#### PROVIDED DATA

>> Begin

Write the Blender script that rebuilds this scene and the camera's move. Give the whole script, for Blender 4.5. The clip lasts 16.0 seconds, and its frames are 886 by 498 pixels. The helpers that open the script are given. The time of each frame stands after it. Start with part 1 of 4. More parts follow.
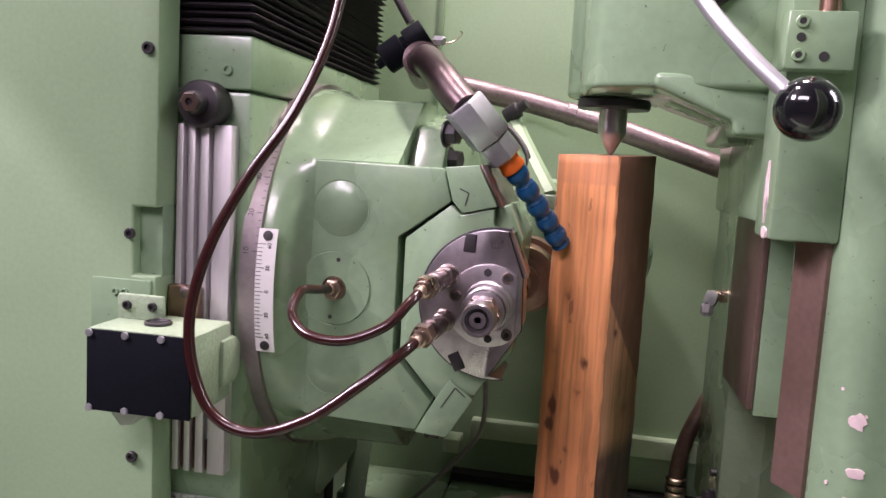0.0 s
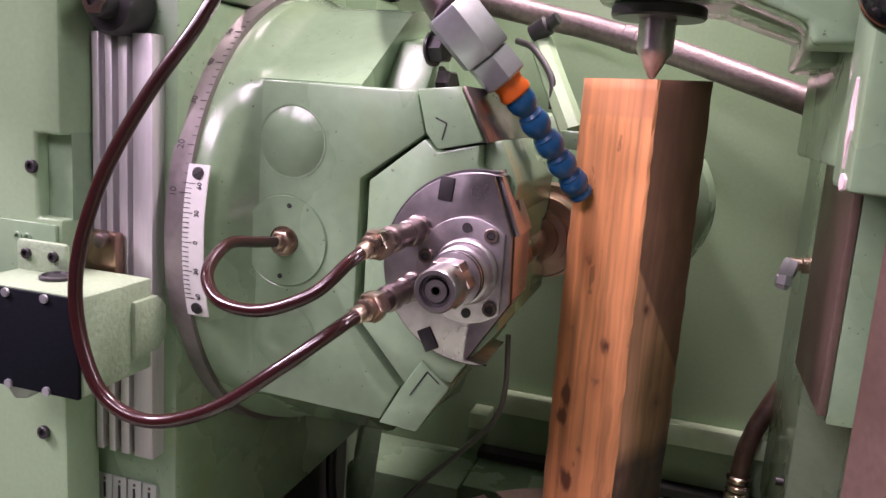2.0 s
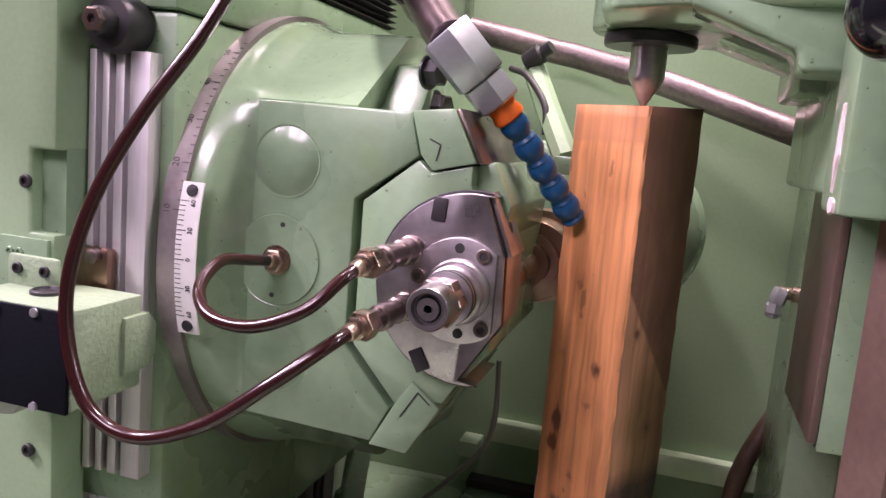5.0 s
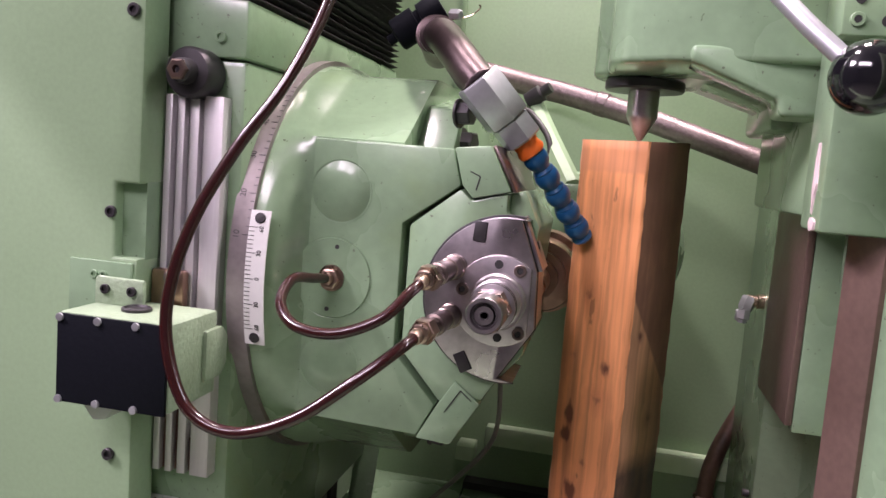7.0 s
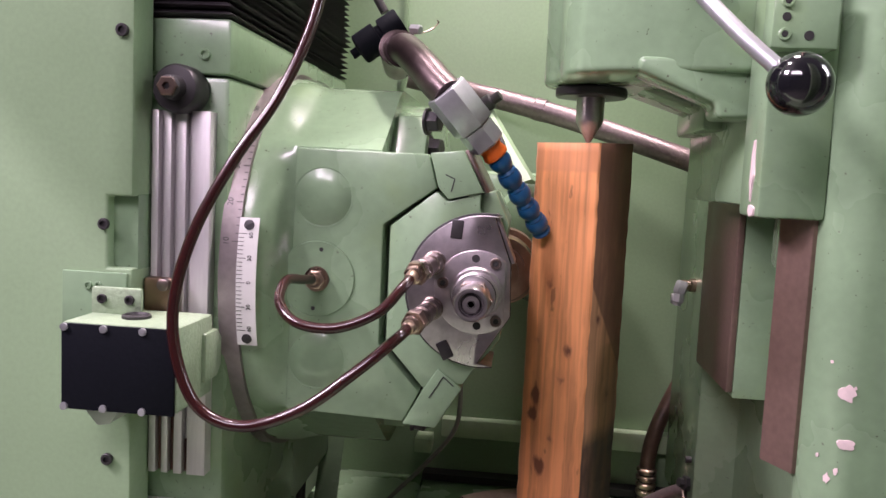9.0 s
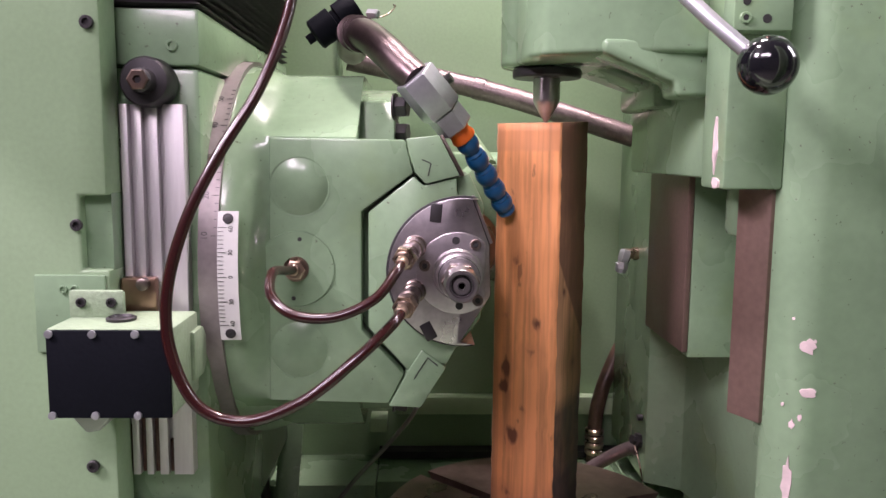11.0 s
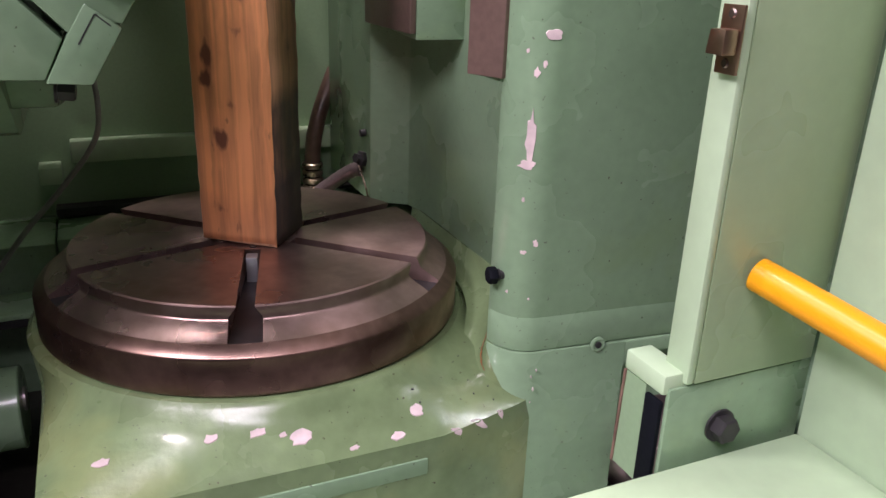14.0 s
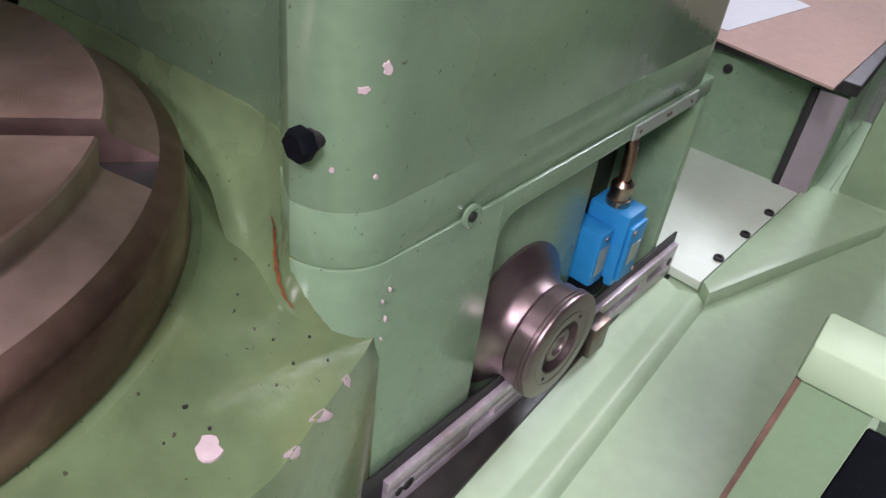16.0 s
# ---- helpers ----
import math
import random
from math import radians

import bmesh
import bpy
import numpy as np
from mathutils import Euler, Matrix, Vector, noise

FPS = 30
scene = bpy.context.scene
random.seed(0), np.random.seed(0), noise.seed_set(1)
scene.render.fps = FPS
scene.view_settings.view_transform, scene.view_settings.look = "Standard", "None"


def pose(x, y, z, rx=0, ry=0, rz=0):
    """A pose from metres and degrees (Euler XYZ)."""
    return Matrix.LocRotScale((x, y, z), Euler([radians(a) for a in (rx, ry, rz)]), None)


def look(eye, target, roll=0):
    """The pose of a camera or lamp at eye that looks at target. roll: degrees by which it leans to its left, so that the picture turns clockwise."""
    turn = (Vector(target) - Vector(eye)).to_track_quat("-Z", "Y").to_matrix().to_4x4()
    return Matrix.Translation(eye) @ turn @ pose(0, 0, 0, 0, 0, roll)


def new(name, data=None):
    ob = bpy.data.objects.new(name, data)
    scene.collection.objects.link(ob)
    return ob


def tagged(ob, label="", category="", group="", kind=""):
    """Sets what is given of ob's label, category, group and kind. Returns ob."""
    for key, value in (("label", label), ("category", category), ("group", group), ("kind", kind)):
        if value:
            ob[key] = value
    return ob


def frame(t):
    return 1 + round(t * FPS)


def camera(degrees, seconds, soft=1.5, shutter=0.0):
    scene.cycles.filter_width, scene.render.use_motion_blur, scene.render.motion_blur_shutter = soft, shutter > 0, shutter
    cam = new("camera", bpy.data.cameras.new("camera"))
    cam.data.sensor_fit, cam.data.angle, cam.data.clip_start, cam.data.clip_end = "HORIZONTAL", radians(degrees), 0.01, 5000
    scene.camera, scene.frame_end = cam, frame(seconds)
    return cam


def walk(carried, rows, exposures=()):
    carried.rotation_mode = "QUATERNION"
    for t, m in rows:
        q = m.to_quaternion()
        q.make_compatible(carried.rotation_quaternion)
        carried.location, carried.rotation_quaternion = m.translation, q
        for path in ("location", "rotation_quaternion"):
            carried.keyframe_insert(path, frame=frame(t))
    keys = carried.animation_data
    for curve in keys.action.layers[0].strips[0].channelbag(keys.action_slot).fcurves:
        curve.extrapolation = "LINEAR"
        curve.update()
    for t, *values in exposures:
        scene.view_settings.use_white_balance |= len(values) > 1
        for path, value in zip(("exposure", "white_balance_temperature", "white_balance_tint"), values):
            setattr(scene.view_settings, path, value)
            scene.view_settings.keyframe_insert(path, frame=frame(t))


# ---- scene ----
# camera and its walk
cam = camera(59.57, 16.0)
walk(cam, [
    (0, look((-0.0257, -0.9358, 1.3926), (-0.1970, 0.0431, 1.2804), 3.31)),
    (0.5, look((0.0296, -0.7724, 1.3701), (-0.1895, 0.1933, 1.2310), 3.76)),
    (1, look((0.0440, -0.7327, 1.3717), (-0.2080, 0.2213, 1.2092), 3.96)),
    (1.5, look((0.0384, -0.7287, 1.3774), (-0.2371, 0.2149, 1.1941), 4.06)),
    (2, look((0.0433, -0.7385, 1.3770), (-0.2437, 0.2016, 1.1929), 4.01)),
    (2.5, look((0.0483, -0.7468, 1.3823), (-0.2432, 0.1923, 1.2005), 4.09)),
    (3, look((0.0512, -0.7518, 1.3824), (-0.2419, 0.1879, 1.2058), 4.21)),
    (3.5, look((0.0515, -0.7431, 1.3718), (-0.2452, 0.1973, 1.2060), 4.17)),
    (4, look((0.0488, -0.7388, 1.3748), (-0.2480, 0.2022, 1.2121), 4.53)),
    (6.3, look((0.0159, -0.7831, 1.3581), (-0.2298, 0.1792, 1.2410), 4.92)),
    (6.5, look((0.0035, -0.8025, 1.3653), (-0.2352, 0.1610, 1.2436), 4.84)),
    (7, look((-0.0160, -0.8627, 1.3707), (-0.2258, 0.1090, 1.2620), 4.51)),
    (7.5, look((-0.0223, -0.9173, 1.3712), (-0.1943, 0.0630, 1.2740), 4.22)),
    (8, look((-0.0407, -0.9518, 1.3673), (-0.1796, 0.0344, 1.2764), 3.79)),
    (8.5, look((-0.0681, -0.9737, 1.3572), (-0.1821, 0.0156, 1.2665), 3.26)),
    (9, look((-0.0700, -0.9343, 1.3644), (-0.1687, 0.0564, 1.2707), 2.73)),
    (9.2, look((-0.0643, -0.9084, 1.3649), (-0.1579, 0.0823, 1.2662), 2.54)),
    (11.3, look((-0.1671, -0.9685, 1.3725), (-0.1065, 0.0214, 1.2443), 0.17)),
    (11.5, look((-0.1743, -0.9771, 1.3705), (-0.0947, 0.0107, 1.2367), -0.07)),
    (12, look((-0.1785, -0.9789, 1.3632), (-0.0544, 0.0014, 1.2097), -0.06)),
    (12.5, look((-0.1909, -0.9784, 1.3423), (-0.0225, -0.0092, 1.1625), 0.29)),
    (13, look((-0.2043, -0.9766, 1.3039), (0.0207, -0.0284, 1.0795), 0.81)),
    (13.5, look((-0.1961, -0.9531, 1.2572), (0.1055, -0.0418, 0.9766), 1.31)),
    (14, look((-0.1478, -0.8392, 1.2092), (0.2408, 0.0117, 0.8557), 2.06)),
    (14.5, look((-0.0738, -0.6615, 1.1584), (0.4116, 0.0930, 0.7167), 3.22)),
    (15, look((-0.0508, -0.5404, 1.1262), (0.5244, 0.0787, 0.5916), 5.29)),
    (15.5, look((-0.0285, -0.4615, 1.1039), (0.6114, 0.0283, 0.5117), 7.03)),
    (16, look((-0.0382, -0.4531, 1.1093), (0.6329, -0.0290, 0.5012), 7.82)),
], exposures=[(0.0, 0.0, 6500, 26), (2.0, 0.12, 6500, 34), (4.2, 0.14, 6500, 35), (7.0, 0.06, 6500, 24), (9.2, 0.04, 6500, 24), (12.5, 0.06, 6500, 20), (14.5, -0.15, 6300, 15), (16.0, -0.24, 6250, 13)])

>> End

Restate each line from the start of the listing through the line bearing "for t, m in" word for word. Drop the pictures.

Write the Blender script that rebuilds this scene and the camera's move. Give the whole script, for Blender 4.5. The clip lasts 16.0 seconds, and its frames are 886 by 498 pixels. The helpers that open the script are given. The time of each frame stands after it. Start with part 1 of 4. More parts follow.
0.0 s
2.0 s
5.0 s
7.0 s
9.0 s
11.0 s
14.0 s
16.0 s
# ---- helpers ----
import math
import random
from math import radians

import bmesh
import bpy
import numpy as np
from mathutils import Euler, Matrix, Vector, noise

FPS = 30
scene = bpy.context.scene
random.seed(0), np.random.seed(0), noise.seed_set(1)
scene.render.fps = FPS
scene.view_settings.view_transform, scene.view_settings.look = "Standard", "None"


def pose(x, y, z, rx=0, ry=0, rz=0):
    """A pose from metres and degrees (Euler XYZ)."""
    return Matrix.LocRotScale((x, y, z), Euler([radians(a) for a in (rx, ry, rz)]), None)


def look(eye, target, roll=0):
    """The pose of a camera or lamp at eye that looks at target. roll: degrees by which it leans to its left, so that the picture turns clockwise."""
    turn = (Vector(target) - Vector(eye)).to_track_quat("-Z", "Y").to_matrix().to_4x4()
    return Matrix.Translation(eye) @ turn @ pose(0, 0, 0, 0, 0, roll)


def new(name, data=None):
    ob = bpy.data.objects.new(name, data)
    scene.collection.objects.link(ob)
    return ob


def tagged(ob, label="", category="", group="", kind=""):
    """Sets what is given of ob's label, category, group and kind. Returns ob."""
    for key, value in (("label", label), ("category", category), ("group", group), ("kind", kind)):
        if value:
            ob[key] = value
    return ob


def frame(t):
    return 1 + round(t * FPS)


def camera(degrees, seconds, soft=1.5, shutter=0.0):
    scene.cycles.filter_width, scene.render.use_motion_blur, scene.render.motion_blur_shutter = soft, shutter > 0, shutter
    cam = new("camera", bpy.data.cameras.new("camera"))
    cam.data.sensor_fit, cam.data.angle, cam.data.clip_start, cam.data.clip_end = "HORIZONTAL", radians(degrees), 0.01, 5000
    scene.camera, scene.frame_end = cam, frame(seconds)
    return cam


def walk(carried, rows, exposures=()):
    carried.rotation_mode = "QUATERNION"
    for t, m in rows:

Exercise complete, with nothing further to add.